Moreover, the new and rumored picks for Fed leadership under Trump have largely been viewed as consensus picks, with Governor Jerome Powell in particular representing relative continuity with outgoing Chair Janet Yellen. An Arthur Burns redux doesn’t appear to be on the docket.

Winner: Gold

On the surface, a year in which the Federal Reserve lifted its policy rate, equity volatility remained moribund, and event risk never really materialized would seem like kryptonite for bullion. Oh, and not to mention the ascendance of bitcoin, which attracted flows and challenged the barbarous relic’s role as an uncorrelated asset and store of value outside the traditional fiat currency system.

Turns out, someone forgot to tell gold: the shiny rock managed to post a 12.5 return on the year, very close to the consensus 13 percent gain strategists penciled in at the start of 2017.

Loser: Anyone Who Traded the News

“Stocks will be doomed if Trump and Congress don’t do X soon” became the most popular formula for market-related stories as the Republican Party’s legislative agenda got stuck in the mud for most of the year. Standstill in Congress would jeopardize the sharp gains achieved in the immediate aftermath of the U.S. election would be held, the thinking went.
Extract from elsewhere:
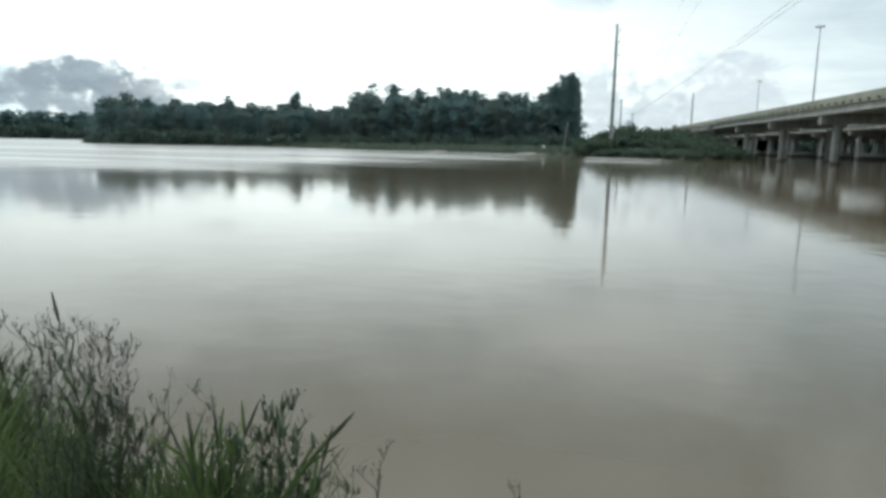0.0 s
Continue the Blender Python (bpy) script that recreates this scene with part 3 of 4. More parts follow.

The idea proved ill-founded in a Goldilocks environment of benign inflation and synchronized global growth. Bets that the reduction of the mortgage interest deduction in the U.S. tax overhaul would imperil high-flying homebuilder stocks also quickly soured. The SPDR S&P Homebuilders exchange-traded fund hit fresh highs after a brief pullback, with the National Association of Home Builders’ index of sentiment soaring to levels not seen since 1999 in December.